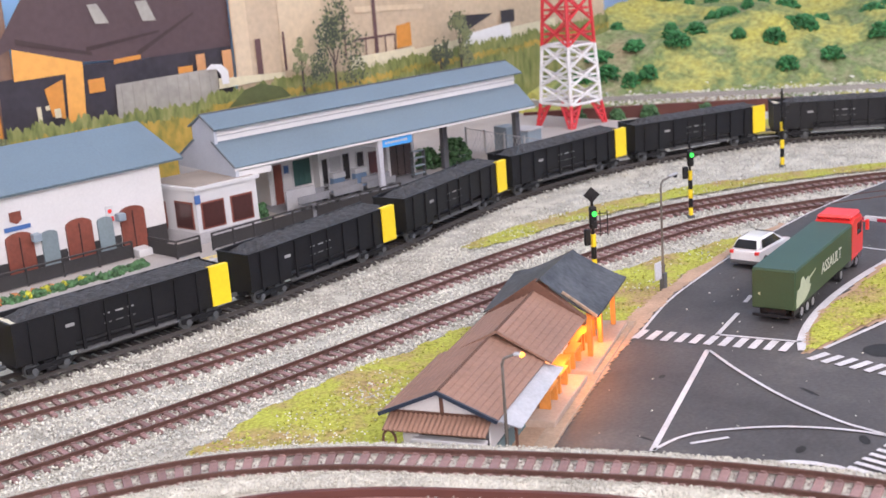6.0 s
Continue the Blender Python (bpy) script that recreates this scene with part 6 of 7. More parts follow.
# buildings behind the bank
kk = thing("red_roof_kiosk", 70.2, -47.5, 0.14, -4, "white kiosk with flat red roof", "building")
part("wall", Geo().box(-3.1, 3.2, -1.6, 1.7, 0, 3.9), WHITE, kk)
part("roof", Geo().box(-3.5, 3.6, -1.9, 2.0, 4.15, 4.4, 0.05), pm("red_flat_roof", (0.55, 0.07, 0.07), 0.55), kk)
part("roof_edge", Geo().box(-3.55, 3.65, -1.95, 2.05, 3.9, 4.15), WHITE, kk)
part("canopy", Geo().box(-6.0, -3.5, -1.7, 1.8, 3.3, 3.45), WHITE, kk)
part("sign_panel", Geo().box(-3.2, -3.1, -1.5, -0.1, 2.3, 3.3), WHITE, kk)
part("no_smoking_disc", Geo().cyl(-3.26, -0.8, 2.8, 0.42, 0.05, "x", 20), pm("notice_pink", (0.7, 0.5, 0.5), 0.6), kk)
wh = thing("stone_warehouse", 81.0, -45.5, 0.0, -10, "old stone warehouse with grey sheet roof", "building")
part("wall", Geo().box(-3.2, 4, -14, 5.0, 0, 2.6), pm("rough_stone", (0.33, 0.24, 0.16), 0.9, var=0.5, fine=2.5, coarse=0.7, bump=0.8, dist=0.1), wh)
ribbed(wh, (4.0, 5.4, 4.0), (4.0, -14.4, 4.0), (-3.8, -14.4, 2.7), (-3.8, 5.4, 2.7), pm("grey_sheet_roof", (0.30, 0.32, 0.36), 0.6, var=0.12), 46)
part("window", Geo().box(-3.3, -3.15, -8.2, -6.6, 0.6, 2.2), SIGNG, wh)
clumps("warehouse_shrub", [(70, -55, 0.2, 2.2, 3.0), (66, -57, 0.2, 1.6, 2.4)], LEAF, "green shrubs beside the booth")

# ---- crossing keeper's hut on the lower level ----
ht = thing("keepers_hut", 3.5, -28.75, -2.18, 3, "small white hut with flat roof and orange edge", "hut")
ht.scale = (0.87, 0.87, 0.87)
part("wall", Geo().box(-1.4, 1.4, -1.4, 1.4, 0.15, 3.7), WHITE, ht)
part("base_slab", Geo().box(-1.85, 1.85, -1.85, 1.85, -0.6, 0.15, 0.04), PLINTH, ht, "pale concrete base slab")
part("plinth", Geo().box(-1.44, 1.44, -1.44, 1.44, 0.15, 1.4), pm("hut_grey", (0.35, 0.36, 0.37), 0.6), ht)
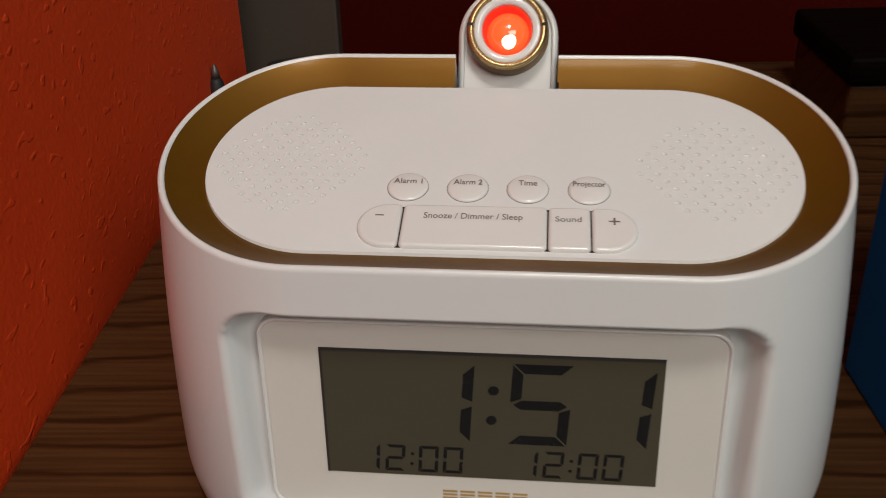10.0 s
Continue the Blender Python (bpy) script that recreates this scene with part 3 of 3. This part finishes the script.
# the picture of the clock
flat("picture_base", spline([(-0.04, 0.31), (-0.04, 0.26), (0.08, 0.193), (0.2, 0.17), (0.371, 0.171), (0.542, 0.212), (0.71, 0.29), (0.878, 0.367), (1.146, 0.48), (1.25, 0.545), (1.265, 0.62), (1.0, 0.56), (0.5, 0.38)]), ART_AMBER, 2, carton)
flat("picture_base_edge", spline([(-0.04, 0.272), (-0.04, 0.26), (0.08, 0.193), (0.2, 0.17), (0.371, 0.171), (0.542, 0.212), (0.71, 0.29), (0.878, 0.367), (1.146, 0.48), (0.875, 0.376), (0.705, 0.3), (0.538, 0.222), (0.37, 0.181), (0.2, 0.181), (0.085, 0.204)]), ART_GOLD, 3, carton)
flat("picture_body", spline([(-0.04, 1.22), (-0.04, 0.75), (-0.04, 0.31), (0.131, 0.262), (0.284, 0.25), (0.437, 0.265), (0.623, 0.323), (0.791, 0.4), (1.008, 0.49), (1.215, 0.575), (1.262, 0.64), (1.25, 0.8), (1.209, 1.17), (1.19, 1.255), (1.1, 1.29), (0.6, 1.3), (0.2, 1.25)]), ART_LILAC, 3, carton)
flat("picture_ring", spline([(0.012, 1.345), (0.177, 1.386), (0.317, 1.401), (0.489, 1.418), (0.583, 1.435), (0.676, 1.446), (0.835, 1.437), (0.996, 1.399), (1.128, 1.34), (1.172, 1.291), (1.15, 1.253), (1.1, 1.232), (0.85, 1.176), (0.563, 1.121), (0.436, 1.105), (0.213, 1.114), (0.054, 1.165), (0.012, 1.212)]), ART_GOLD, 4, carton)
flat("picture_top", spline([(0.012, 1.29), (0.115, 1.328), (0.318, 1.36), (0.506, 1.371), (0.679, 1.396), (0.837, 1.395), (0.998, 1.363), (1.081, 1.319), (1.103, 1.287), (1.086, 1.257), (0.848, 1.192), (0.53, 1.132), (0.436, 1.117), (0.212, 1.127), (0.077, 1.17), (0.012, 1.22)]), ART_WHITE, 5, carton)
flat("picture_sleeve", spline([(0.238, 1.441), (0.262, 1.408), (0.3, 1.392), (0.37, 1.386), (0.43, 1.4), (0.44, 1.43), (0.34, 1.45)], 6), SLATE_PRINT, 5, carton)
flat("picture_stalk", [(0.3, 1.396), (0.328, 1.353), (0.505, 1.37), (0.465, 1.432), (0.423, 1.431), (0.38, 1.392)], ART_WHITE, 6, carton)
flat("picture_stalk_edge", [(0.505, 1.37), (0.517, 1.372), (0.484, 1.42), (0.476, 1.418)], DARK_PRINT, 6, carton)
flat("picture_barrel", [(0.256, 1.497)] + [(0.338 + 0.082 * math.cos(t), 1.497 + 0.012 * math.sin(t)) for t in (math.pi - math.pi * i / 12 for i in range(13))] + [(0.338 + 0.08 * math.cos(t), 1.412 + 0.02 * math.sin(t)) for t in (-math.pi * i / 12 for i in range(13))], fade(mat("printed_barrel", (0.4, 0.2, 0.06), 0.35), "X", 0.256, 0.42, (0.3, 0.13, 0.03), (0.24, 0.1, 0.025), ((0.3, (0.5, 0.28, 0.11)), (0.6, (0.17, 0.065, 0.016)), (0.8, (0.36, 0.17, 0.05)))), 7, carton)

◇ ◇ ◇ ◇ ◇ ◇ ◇

- _What you need to do_
Reproduce the records, all of them, word for word; omit the pictures.

- _Solved exercise_
6.0 s
Continue the Blender Python (bpy) script that recreates this scene with part 6 of 7. More parts follow.
# buildings behind the bank
kk = thing("red_roof_kiosk", 70.2, -47.5, 0.14, -4, "white kiosk with flat red roof", "building")
part("wall", Geo().box(-3.1, 3.2, -1.6, 1.7, 0, 3.9), WHITE, kk)
part("roof", Geo().box(-3.5, 3.6, -1.9, 2.0, 4.15, 4.4, 0.05), pm("red_flat_roof", (0.55, 0.07, 0.07), 0.55), kk)
part("roof_edge", Geo().box(-3.55, 3.65, -1.95, 2.05, 3.9, 4.15), WHITE, kk)
part("canopy", Geo().box(-6.0, -3.5, -1.7, 1.8, 3.3, 3.45), WHITE, kk)
part("sign_panel", Geo().box(-3.2, -3.1, -1.5, -0.1, 2.3, 3.3), WHITE, kk)
part("no_smoking_disc", Geo().cyl(-3.26, -0.8, 2.8, 0.42, 0.05, "x", 20), pm("notice_pink", (0.7, 0.5, 0.5), 0.6), kk)
wh = thing("stone_warehouse", 81.0, -45.5, 0.0, -10, "old stone warehouse with grey sheet roof", "building")
part("wall", Geo().box(-3.2, 4, -14, 5.0, 0, 2.6), pm("rough_stone", (0.33, 0.24, 0.16), 0.9, var=0.5, fine=2.5, coarse=0.7, bump=0.8, dist=0.1), wh)
ribbed(wh, (4.0, 5.4, 4.0), (4.0, -14.4, 4.0), (-3.8, -14.4, 2.7), (-3.8, 5.4, 2.7), pm("grey_sheet_roof", (0.30, 0.32, 0.36), 0.6, var=0.12), 46)
part("window", Geo().box(-3.3, -3.15, -8.2, -6.6, 0.6, 2.2), SIGNG, wh)
clumps("warehouse_shrub", [(70, -55, 0.2, 2.2, 3.0), (66, -57, 0.2, 1.6, 2.4)], LEAF, "green shrubs beside the booth")

# ---- crossing keeper's hut on the lower level ----
ht = thing("keepers_hut", 3.5, -28.75, -2.18, 3, "small white hut with flat roof and orange edge", "hut")
ht.scale = (0.87, 0.87, 0.87)
part("wall", Geo().box(-1.4, 1.4, -1.4, 1.4, 0.15, 3.7), WHITE, ht)
part("base_slab", Geo().box(-1.85, 1.85, -1.85, 1.85, -0.6, 0.15, 0.04), PLINTH, ht, "pale concrete base slab")
part("plinth", Geo().box(-1.44, 1.44, -1.44, 1.44, 0.15, 1.4), pm("hut_grey", (0.35, 0.36, 0.37), 0.6), ht)
10.0 s
Continue the Blender Python (bpy) script that recreates this scene with part 3 of 3. This part finishes the script.
# the picture of the clock
flat("picture_base", spline([(-0.04, 0.31), (-0.04, 0.26), (0.08, 0.193), (0.2, 0.17), (0.371, 0.171), (0.542, 0.212), (0.71, 0.29), (0.878, 0.367), (1.146, 0.48), (1.25, 0.545), (1.265, 0.62), (1.0, 0.56), (0.5, 0.38)]), ART_AMBER, 2, carton)
flat("picture_base_edge", spline([(-0.04, 0.272), (-0.04, 0.26), (0.08, 0.193), (0.2, 0.17), (0.371, 0.171), (0.542, 0.212), (0.71, 0.29), (0.878, 0.367), (1.146, 0.48), (0.875, 0.376), (0.705, 0.3), (0.538, 0.222), (0.37, 0.181), (0.2, 0.181), (0.085, 0.204)]), ART_GOLD, 3, carton)
flat("picture_body", spline([(-0.04, 1.22), (-0.04, 0.75), (-0.04, 0.31), (0.131, 0.262), (0.284, 0.25), (0.437, 0.265), (0.623, 0.323), (0.791, 0.4), (1.008, 0.49), (1.215, 0.575), (1.262, 0.64), (1.25, 0.8), (1.209, 1.17), (1.19, 1.255), (1.1, 1.29), (0.6, 1.3), (0.2, 1.25)]), ART_LILAC, 3, carton)
flat("picture_ring", spline([(0.012, 1.345), (0.177, 1.386), (0.317, 1.401), (0.489, 1.418), (0.583, 1.435), (0.676, 1.446), (0.835, 1.437), (0.996, 1.399), (1.128, 1.34), (1.172, 1.291), (1.15, 1.253), (1.1, 1.232), (0.85, 1.176), (0.563, 1.121), (0.436, 1.105), (0.213, 1.114), (0.054, 1.165), (0.012, 1.212)]), ART_GOLD, 4, carton)
flat("picture_top", spline([(0.012, 1.29), (0.115, 1.328), (0.318, 1.36), (0.506, 1.371), (0.679, 1.396), (0.837, 1.395), (0.998, 1.363), (1.081, 1.319), (1.103, 1.287), (1.086, 1.257), (0.848, 1.192), (0.53, 1.132), (0.436, 1.117), (0.212, 1.127), (0.077, 1.17), (0.012, 1.22)]), ART_WHITE, 5, carton)
flat("picture_sleeve", spline([(0.238, 1.441), (0.262, 1.408), (0.3, 1.392), (0.37, 1.386), (0.43, 1.4), (0.44, 1.43), (0.34, 1.45)], 6), SLATE_PRINT, 5, carton)
flat("picture_stalk", [(0.3, 1.396), (0.328, 1.353), (0.505, 1.37), (0.465, 1.432), (0.423, 1.431), (0.38, 1.392)], ART_WHITE, 6, carton)
flat("picture_stalk_edge", [(0.505, 1.37), (0.517, 1.372), (0.484, 1.42), (0.476, 1.418)], DARK_PRINT, 6, carton)
flat("picture_barrel", [(0.256, 1.497)] + [(0.338 + 0.082 * math.cos(t), 1.497 + 0.012 * math.sin(t)) for t in (math.pi - math.pi * i / 12 for i in range(13))] + [(0.338 + 0.08 * math.cos(t), 1.412 + 0.02 * math.sin(t)) for t in (-math.pi * i / 12 for i in range(13))], fade(mat("printed_barrel", (0.4, 0.2, 0.06), 0.35), "X", 0.256, 0.42, (0.3, 0.13, 0.03), (0.24, 0.1, 0.025), ((0.3, (0.5, 0.28, 0.11)), (0.6, (0.17, 0.065, 0.016)), (0.8, (0.36, 0.17, 0.05)))), 7, carton)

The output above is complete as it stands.